The spectacular mountains and high valleys in central Idaho have always been considered irreplaceable and deserving of strong protection. The Sawtooths, Boulders, and Whitecloud Mountains were considered several times as a potential National Park.  Idahoans and political leaders worked to keep it something other than a National Park to maintain grazing, hunting, and private land ownership while creating public lands protection and curtailing further commercial mining developments. In the late 70s, the threats of a large molybdenum mine on Castle Peak mobilized the local community, Idaho, and the Nation to better protect these lands. In 1972, Congress established the Sawtooth National Recreation Area (SNRA) to protect nearly 800,000 acres forever.

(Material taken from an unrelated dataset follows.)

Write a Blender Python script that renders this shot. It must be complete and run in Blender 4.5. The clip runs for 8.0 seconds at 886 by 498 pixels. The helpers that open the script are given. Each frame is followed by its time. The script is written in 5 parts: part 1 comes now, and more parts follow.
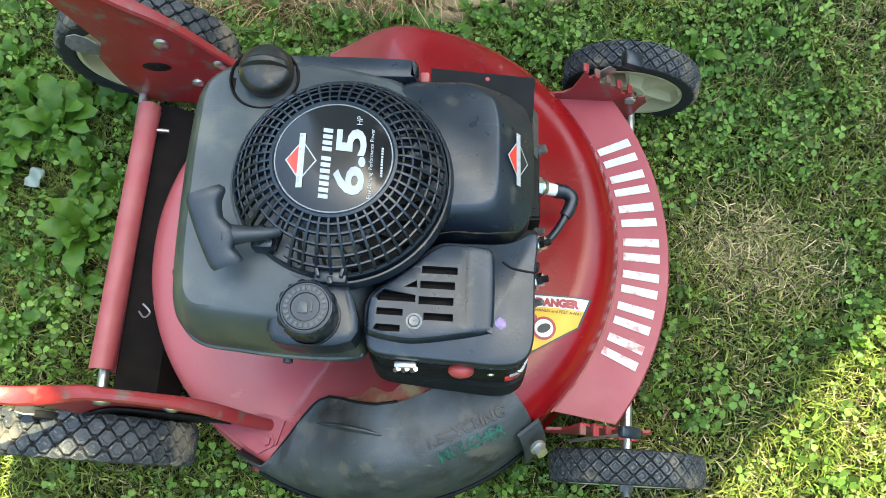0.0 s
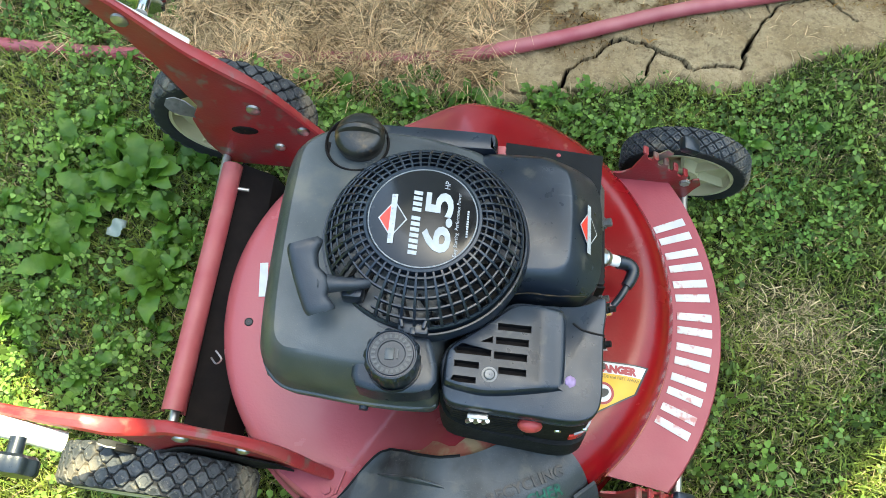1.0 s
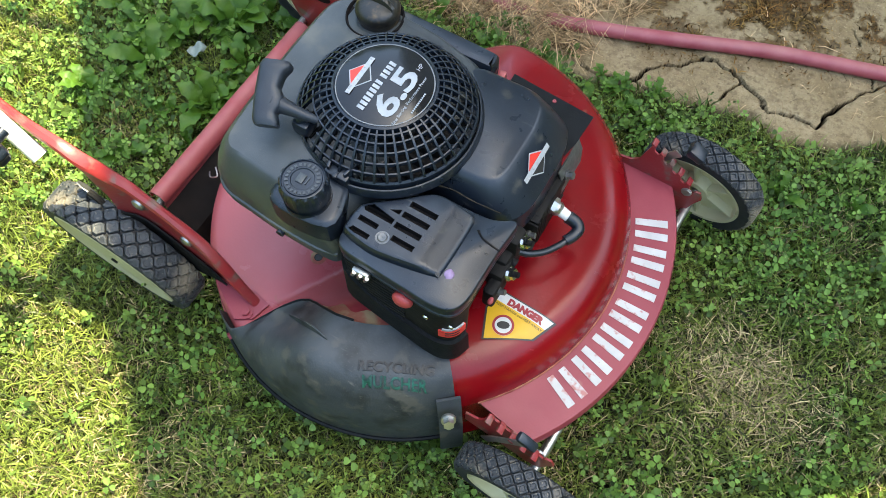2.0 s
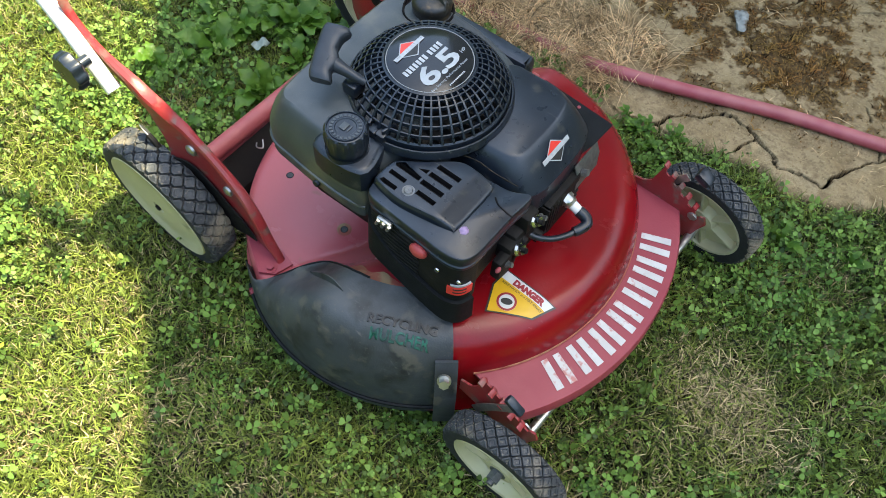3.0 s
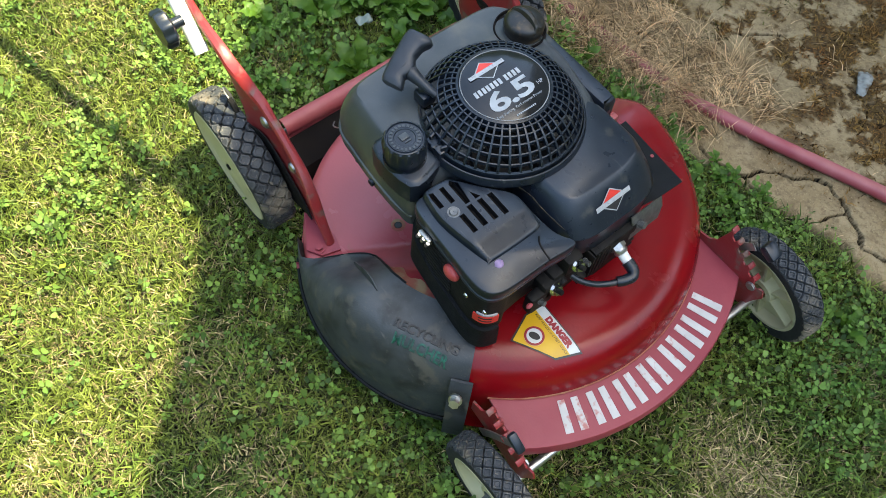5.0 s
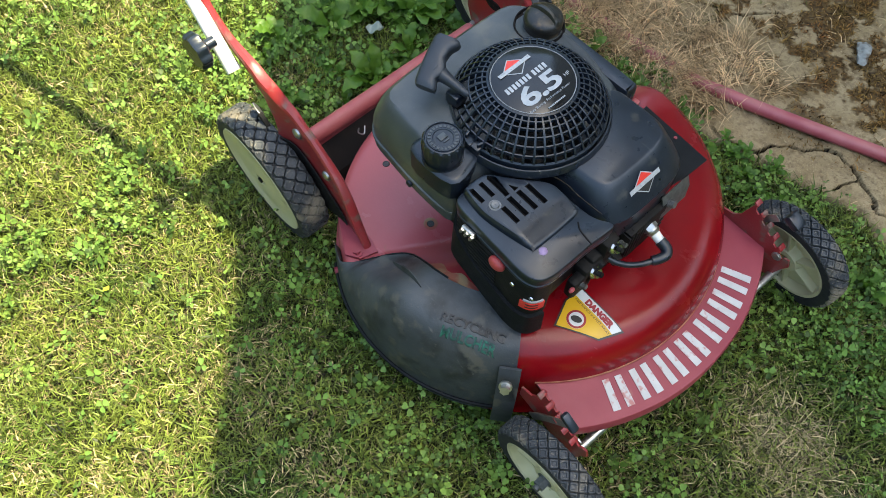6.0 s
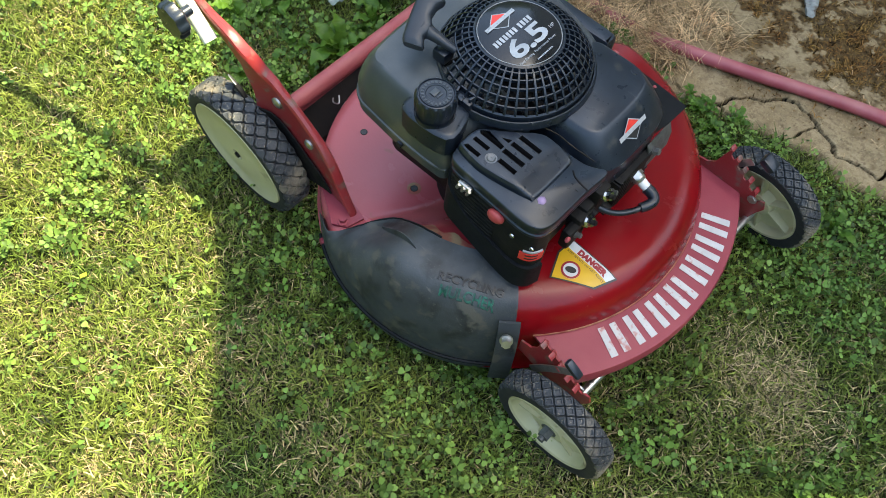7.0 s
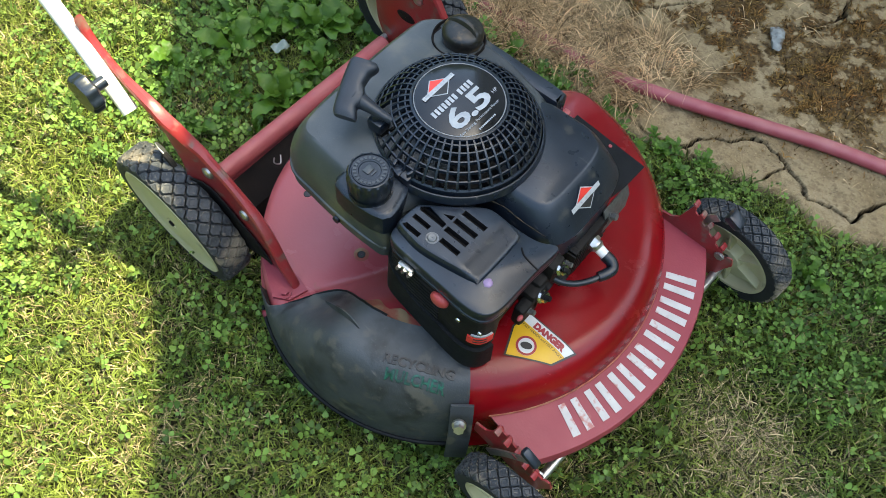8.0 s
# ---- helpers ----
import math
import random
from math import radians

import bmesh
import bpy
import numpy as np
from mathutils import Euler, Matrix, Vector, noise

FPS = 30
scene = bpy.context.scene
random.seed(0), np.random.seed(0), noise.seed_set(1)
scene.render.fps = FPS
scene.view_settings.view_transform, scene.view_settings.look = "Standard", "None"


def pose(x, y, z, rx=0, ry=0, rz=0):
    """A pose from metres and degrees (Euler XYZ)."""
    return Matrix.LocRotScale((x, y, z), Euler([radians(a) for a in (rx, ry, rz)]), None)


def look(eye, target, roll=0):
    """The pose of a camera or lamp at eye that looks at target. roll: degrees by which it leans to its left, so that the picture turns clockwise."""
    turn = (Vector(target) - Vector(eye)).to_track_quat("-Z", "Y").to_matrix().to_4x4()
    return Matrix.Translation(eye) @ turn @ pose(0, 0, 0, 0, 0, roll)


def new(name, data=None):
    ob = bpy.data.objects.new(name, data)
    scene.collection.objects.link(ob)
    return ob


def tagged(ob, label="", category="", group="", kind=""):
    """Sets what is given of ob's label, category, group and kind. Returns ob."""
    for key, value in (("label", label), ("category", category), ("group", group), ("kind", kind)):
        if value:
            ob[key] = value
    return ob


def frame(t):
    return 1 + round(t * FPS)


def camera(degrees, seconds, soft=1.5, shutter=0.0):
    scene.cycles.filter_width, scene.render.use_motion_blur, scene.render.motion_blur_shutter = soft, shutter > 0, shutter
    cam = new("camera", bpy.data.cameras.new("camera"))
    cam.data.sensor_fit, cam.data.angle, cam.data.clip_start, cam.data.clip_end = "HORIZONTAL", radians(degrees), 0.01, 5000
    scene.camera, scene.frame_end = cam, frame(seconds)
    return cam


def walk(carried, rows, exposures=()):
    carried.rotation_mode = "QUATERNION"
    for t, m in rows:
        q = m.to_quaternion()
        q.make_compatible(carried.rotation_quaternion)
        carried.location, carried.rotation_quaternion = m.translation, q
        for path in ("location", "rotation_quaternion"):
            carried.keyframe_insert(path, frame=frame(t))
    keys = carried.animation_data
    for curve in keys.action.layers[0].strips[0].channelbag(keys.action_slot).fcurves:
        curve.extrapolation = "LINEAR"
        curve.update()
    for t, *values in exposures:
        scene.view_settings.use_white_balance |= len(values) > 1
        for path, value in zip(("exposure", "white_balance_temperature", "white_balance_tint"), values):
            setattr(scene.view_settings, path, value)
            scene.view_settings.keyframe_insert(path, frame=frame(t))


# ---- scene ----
cam = camera(57.2, 8.0, soft=0.5)
PATH = [
    (0, (0.021, -0.036, 1.097), (-0.035, 0.609, -0.795), -3.2),
    (0.2, (0.001, -0.067, 1.089), (-0.129, 0.57, -0.802), -9.2),
    (0.5, (-0.031, -0.082, 1.103), (-0.182, 0.571, -0.782), -10.1),
    (0.8, (-0.041, -0.075, 1.14), (-0.169, 0.726, -0.688), -6.5),
    (1, (-0.035, -0.078, 1.14), (-0.144, 0.747, -0.678), -2.6),
    (1.2, (0.0, -0.103, 1.124), (-0.103, 0.72, -0.695), 2.5),
    (1.5, (0.114, -0.117, 1.113), (-0.106, 0.621, -0.733), 1.1),
    (1.7, (0.183, -0.123, 1.118), (-0.123, 0.583, -0.728), 0.2),
    (2, (0.223, -0.153, 1.14), (-0.217, 0.587, -0.665), -0.8),
    (2.2, (0.242, -0.191, 1.161), (-0.237, 0.579, -0.621), -1.1),
    (3.3, (0.335, -0.297, 1.142), (-0.285, 0.572, -0.549), 7.0),
    (3.5, (0.342, -0.263, 1.151), (-0.311, 0.594, -0.534), 7.9),
    (3.8, (0.321, -0.198, 1.151), (-0.428, 0.657, -0.494), 5.7),
    (4, (0.312, -0.181, 1.157), (-0.466, 0.673, -0.476), 5.6),
    (4.5, (0.317, -0.177, 1.145), (-0.485, 0.628, -0.501), 6.3),
    (4.8, (0.316, -0.192, 1.16), (-0.42, 0.518, -0.559), 5.8),
    (5, (0.32, -0.203, 1.181), (-0.368, 0.458, -0.576), 5.6),
    (5.2, (0.331, -0.213, 1.192), (-0.376, 0.449, -0.554), 4.4),
    (6.3, (0.292, -0.307, 1.209), (-0.38, 0.371, -0.548), 1.3),
    (6.5, (0.293, -0.335, 1.2), (-0.357, 0.361, -0.559), 2.4),
    (7, (0.272, -0.346, 1.189), (-0.284, 0.42, -0.573), 6.6),
    (7.5, (0.258, -0.322, 1.182), (-0.325, 0.534, -0.529), 6.7),
    (8, (0.236, -0.223, 1.168), (-0.302, 0.575, -0.585), 6.6),
]
walk(cam, [(t, look(eye, target, roll)) for t, eye, target, roll in PATH], [(t, stops, 7050, tint) for t, stops, tint in ((0.0, 2.87, -6), (0.5, 2.62, -4), (1.0, 2.80, -5), (1.5, 2.60, -4), (2.0, 2.56, 0), (3.5, 2.36, 1), (4.0, 2.43, 1), (4.5, 2.41, 1), (5.2, 2.21, 1), (6.5, 2.19, 1), (7.5, 2.33, 1), (8.0, 2.29, 0))])

from mathutils.bvhtree import BVHTree
from mathutils.geometry import delaunay_2d_cdt

# ---- light ----
SUN_TO = Vector((0.27, 0.30, 1.0)).normalized()
world = bpy.data.worlds.new("sky")
scene.world = world
world.use_nodes = True
wn = world.node_tree
sky = wn.nodes.new("ShaderNodeTexSky")
sky.sky_type, sky.sun_disc = "NISHITA", False
sky.sun_elevation = math.asin(SUN_TO.z)
sky.sun_rotation = math.atan2(SUN_TO.x, SUN_TO.y)
sky.air_density, sky.dust_density, sky.ozone_density = 1.0, 2.0, 1.0
wn.links.new(sky.outputs[0], wn.nodes["Background"].inputs[0])
wn.nodes["Background"].inputs[1].default_value = 0.15
lamp = bpy.data.lights.new("sun", "SUN")
lamp.energy, lamp.angle, lamp.color = 3.3, radians(0.36), (1.0, 0.90, 0.66)
sun = new("sun", lamp)
sun.matrix_world = look(SUN_TO * 20, (0, 0, 0))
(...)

Public Law 92–400 is the legal document that designated the National Recreation Area, named the important values of the SNRA, and created the Sawtooth Wilderness from the Sawtooth Primitive Area.

Ongoing threats

Twenty-Five years later, new threats arose that required the mobilization of the public and advocacy with policymakers to better protect the SNRA. The Sawtooth Society was formed in 1997 in response to the major threat of a highly visible 160-acre subdivision in the Stanley Basin. The Society, in its first years, helped negotiate an end to the controversial subdivision, mobilized policymakers, and successfully urged Congress to appropriate $17 million to the Forest Service for the purchase of conservation easements on 13 properties protecting this land in perpetuity. 

The Mission

From the outset, the mission of the Sawtooth Society has been to preserve, protect, and enhance the special values of the SNRA. Over the years, this mission has been fulfilled through advocacy, enhancing recreation facilities and services, building collaborative solutions, and facilitating stewardship of volunteer programs in the SNRA.

All ours

Because those early founders of the Sawtooth Society saw the critical impacts that could have occurred here in this wild heart of the Central Rockies, we can enjoy what the SNRA is today. Untouched, unspoiled, and undeniably Idaho.